Laurie and Debbie say:

The news that Don Imus has been fired from both his MSNBC and his CBS gigs was only one of the cheering headlines in this morning’s paper, but it’s the one with the most body image implications.

As just about everyone knows by now, Imus lost his jobs for calling women from the Final Four Rutgers college basketball team “nappy-headed ho’s.”

“Ho” is hate speech, pure and simple. Like “cunt” (when used about a person rather than a body part) or “kike,” among others, the word, has absolutely no role other than denigrating an entire group of people with a single syllable.

“Nappy-headed” is more complex. As used by Imus in this context, it is viciously racist. Some of the feminist blogs have been discussing the ways in which Imus’s phrase is also viciously sexist, which hasn’t gotten much traction in the mainstream media. (For all we know, Imus is sitting at home wishing he’d said “skanky ho’s,” which he might have gotten away with.)

“Nappy-headed” is about how you look; “ho” is about what you are. One point to be made here is that even if you fit the cultural ideal of female beauty–thin, young, white, and blonde with big tits–you’re still a woman, and somebody is for sure going to call you a “ho” at some point.

Rachel at Rachel’s Tavern has been closely examining the words Imus used.

So let’s focus this into a few questions. How would you define the terms “nappy” or “nappy headed”? Do you feel the term nappy is derogatory? Do you think there may be differing contexts where nappy is derogatory or not derogatory? What do you think would be some alternative terms to describe the texture of Black people’s hair that are not as potentially offensive as “nappy”? And then for Black women, if you are offended by Imus calling the Rutger’s team “nappy headed hos,” how would you explain how these statements make you feel (I’m having a hard time imagining a black woman not being offended by this comment, but I’ll leave the question open.)?

Read the comments as well as the main post; they’re detailed and thoughtful.

One question Rachel is implying without actually raising is how to examine the continuum from descriptive through insulting to hate speech. On this site, we often use “fat” as descriptive, but we all know it can be used as an insult. The same is true of “nappy” or “nappy-headed,” as some of the commenters to Rachel’s post make very clear.

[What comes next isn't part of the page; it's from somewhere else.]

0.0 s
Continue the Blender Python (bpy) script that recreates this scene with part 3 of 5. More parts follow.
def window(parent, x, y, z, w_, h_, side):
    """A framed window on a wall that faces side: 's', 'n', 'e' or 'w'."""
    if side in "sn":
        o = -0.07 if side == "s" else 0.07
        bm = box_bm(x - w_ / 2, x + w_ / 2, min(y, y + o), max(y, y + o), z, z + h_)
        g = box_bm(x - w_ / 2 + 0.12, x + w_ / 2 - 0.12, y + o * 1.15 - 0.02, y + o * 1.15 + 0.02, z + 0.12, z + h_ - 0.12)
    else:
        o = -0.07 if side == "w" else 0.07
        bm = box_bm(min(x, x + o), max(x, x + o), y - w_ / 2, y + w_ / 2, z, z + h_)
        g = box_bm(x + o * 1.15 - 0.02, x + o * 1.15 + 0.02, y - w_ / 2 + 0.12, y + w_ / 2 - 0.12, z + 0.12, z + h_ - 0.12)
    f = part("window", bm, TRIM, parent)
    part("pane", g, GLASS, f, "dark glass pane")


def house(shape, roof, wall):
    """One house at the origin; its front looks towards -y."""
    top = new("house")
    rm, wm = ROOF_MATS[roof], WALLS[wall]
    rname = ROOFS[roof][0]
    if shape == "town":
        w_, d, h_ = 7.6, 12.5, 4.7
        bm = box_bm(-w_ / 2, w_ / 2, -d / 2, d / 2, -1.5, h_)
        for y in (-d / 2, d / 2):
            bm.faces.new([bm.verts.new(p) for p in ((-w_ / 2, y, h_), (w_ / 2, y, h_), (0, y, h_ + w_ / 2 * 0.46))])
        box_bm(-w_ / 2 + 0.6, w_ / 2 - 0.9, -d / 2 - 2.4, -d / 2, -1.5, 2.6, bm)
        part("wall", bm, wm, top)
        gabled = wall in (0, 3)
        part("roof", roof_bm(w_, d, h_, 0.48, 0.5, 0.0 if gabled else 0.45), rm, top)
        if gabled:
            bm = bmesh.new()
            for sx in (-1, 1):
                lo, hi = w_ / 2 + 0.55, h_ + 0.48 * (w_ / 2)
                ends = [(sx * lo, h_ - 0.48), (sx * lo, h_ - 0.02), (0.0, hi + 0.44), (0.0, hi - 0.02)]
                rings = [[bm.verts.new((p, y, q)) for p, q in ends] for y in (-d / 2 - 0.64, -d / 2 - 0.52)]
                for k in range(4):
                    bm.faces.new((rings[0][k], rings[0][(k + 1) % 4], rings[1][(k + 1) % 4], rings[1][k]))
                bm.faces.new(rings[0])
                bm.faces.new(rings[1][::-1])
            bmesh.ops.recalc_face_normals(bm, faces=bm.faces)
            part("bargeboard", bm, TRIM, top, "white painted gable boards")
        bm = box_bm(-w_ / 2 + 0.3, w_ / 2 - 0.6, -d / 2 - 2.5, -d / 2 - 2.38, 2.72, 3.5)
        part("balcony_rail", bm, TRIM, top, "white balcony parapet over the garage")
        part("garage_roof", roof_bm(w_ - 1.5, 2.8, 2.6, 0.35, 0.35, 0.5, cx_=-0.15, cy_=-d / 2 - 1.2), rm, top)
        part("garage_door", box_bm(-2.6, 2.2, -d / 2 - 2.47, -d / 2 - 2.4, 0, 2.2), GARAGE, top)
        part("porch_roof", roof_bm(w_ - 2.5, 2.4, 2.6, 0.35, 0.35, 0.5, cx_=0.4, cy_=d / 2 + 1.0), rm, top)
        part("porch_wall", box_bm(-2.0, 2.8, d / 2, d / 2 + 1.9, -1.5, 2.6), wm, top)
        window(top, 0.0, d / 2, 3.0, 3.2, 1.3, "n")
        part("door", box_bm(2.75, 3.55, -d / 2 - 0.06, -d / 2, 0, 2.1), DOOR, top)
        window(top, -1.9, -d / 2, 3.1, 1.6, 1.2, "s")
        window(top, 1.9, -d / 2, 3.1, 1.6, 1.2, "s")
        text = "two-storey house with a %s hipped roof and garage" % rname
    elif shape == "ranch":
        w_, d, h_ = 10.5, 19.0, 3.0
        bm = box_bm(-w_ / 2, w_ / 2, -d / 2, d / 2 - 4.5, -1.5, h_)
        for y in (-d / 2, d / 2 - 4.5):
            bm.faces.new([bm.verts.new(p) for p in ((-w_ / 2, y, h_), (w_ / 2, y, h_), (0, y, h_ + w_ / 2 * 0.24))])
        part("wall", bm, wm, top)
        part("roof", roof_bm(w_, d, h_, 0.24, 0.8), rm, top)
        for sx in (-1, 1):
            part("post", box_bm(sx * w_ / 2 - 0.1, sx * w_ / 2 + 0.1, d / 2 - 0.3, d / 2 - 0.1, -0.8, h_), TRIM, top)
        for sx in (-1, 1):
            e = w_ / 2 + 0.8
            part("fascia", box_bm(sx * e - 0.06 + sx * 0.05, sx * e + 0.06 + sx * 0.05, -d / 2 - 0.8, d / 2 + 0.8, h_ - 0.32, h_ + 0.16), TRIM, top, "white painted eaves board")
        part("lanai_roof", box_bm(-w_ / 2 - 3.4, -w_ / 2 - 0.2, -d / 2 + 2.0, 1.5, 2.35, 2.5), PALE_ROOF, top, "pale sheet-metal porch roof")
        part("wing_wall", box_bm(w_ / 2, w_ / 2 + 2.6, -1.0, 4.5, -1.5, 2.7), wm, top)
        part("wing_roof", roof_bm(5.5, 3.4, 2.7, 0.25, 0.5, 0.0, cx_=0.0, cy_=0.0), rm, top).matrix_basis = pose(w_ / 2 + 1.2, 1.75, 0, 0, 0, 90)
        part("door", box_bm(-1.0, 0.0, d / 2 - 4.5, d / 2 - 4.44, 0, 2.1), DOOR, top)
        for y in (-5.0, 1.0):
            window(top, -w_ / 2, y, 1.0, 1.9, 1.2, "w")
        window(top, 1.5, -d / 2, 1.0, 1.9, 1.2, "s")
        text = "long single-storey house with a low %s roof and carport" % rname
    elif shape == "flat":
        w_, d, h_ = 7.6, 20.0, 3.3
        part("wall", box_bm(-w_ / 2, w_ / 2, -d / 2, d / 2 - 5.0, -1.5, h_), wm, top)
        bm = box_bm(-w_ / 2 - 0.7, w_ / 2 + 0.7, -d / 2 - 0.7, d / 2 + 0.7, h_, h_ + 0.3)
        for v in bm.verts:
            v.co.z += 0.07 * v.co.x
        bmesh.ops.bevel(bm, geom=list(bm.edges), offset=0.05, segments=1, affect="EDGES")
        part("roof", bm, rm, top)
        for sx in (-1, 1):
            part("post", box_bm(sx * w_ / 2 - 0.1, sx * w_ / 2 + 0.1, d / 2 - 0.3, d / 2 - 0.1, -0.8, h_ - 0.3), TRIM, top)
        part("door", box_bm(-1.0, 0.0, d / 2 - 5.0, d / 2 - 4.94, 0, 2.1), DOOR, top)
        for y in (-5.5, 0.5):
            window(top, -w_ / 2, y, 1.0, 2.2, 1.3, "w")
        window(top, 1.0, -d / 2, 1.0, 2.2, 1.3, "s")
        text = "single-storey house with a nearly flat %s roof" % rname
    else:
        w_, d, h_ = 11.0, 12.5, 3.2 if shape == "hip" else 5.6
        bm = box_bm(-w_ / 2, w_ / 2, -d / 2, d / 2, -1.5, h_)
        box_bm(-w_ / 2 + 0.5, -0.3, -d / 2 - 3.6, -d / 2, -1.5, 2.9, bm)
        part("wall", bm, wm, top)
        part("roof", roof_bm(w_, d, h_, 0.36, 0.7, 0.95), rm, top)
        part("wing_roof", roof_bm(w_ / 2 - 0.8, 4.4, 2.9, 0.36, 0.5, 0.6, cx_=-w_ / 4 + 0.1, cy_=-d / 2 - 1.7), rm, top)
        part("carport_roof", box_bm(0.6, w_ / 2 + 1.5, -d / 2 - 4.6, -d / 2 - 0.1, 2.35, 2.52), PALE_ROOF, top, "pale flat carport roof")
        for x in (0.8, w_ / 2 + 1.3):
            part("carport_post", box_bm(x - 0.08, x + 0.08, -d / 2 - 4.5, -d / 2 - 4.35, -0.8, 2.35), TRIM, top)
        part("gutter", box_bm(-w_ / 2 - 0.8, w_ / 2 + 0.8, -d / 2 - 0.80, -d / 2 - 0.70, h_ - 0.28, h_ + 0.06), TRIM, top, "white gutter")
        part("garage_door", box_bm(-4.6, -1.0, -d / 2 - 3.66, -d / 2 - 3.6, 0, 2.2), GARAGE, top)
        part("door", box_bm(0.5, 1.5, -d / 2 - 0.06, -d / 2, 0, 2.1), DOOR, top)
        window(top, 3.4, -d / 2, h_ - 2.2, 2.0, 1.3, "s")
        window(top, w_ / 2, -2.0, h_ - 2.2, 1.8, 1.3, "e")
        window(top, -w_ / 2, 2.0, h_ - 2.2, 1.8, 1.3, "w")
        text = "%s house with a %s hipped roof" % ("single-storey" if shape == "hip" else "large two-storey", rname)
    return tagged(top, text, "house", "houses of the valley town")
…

When Don Imus calls a group of women “nappy-headed ho’s,” “nappy-headed” becomes hate speech. While “ho” can certainly be used against women of any color, “nappy-headed,” in this context, is a hateful way of telling the world, as well as the women, that (in the ugly mind of Don Imus) they are the ugly ones. Nothing could be further from the truth.

(We wanted to put in some pictures of these women playing basketball but, you know what–the web is full of pictures of Don Imus, and we couldn’t find a good unposed picture of the team. Surprise! If you Google Matee Ajavon, the team star, you’ll find one or two good action shots of her.)

We’ve written before about the costs of hearing yourself dissed over and over.

Don Imus, Rutgers women’s basketball, feminism, sports, insults, hate speech, racism, sexism, beauty, women, nappy headed hos, body image, Body Impolitic

2 thoughts on “Fired!

  1. I think of “nappy” as being descriptive of African people’s hair: very tightly curled. It would not have occurred to me, a middle-aged European-American man, as being derogatory on its own. At the same time I am aware of a lot of pain African-American women experience around their hair in this culture, and the social pressure to have it straightened, so it looks more “white.”

    I’ve often heard natural African hair described as “kinky”; again, because I’m a middle-aged European guy, I don’t hear this as derogatory, but there may be resonances that my privileged ear never has to hear.

  2. All my life nappy headed or hair basically meant you couldn’t get a comb through it, it wasn’t taken care of and was just nasty. Only the girls who had their hair relaxed or hot combed was “it”. Unless you had naturally straight hair even better with nice natural waves. All the “boys” wanted to go out with you, be with you. “Men” today are pretty much still the same.
    And don’t have “bebes” in your “kitchen”. Tightly wound knots of hair in the back of your head at the nap of your neck.
    IF someone doesn’t know what it means or why it can hurt they shouldn’t use it IF they do know they still need to NOT use it.
    I know this sounds elementary but it’s true. So, now you know. I hope this helps.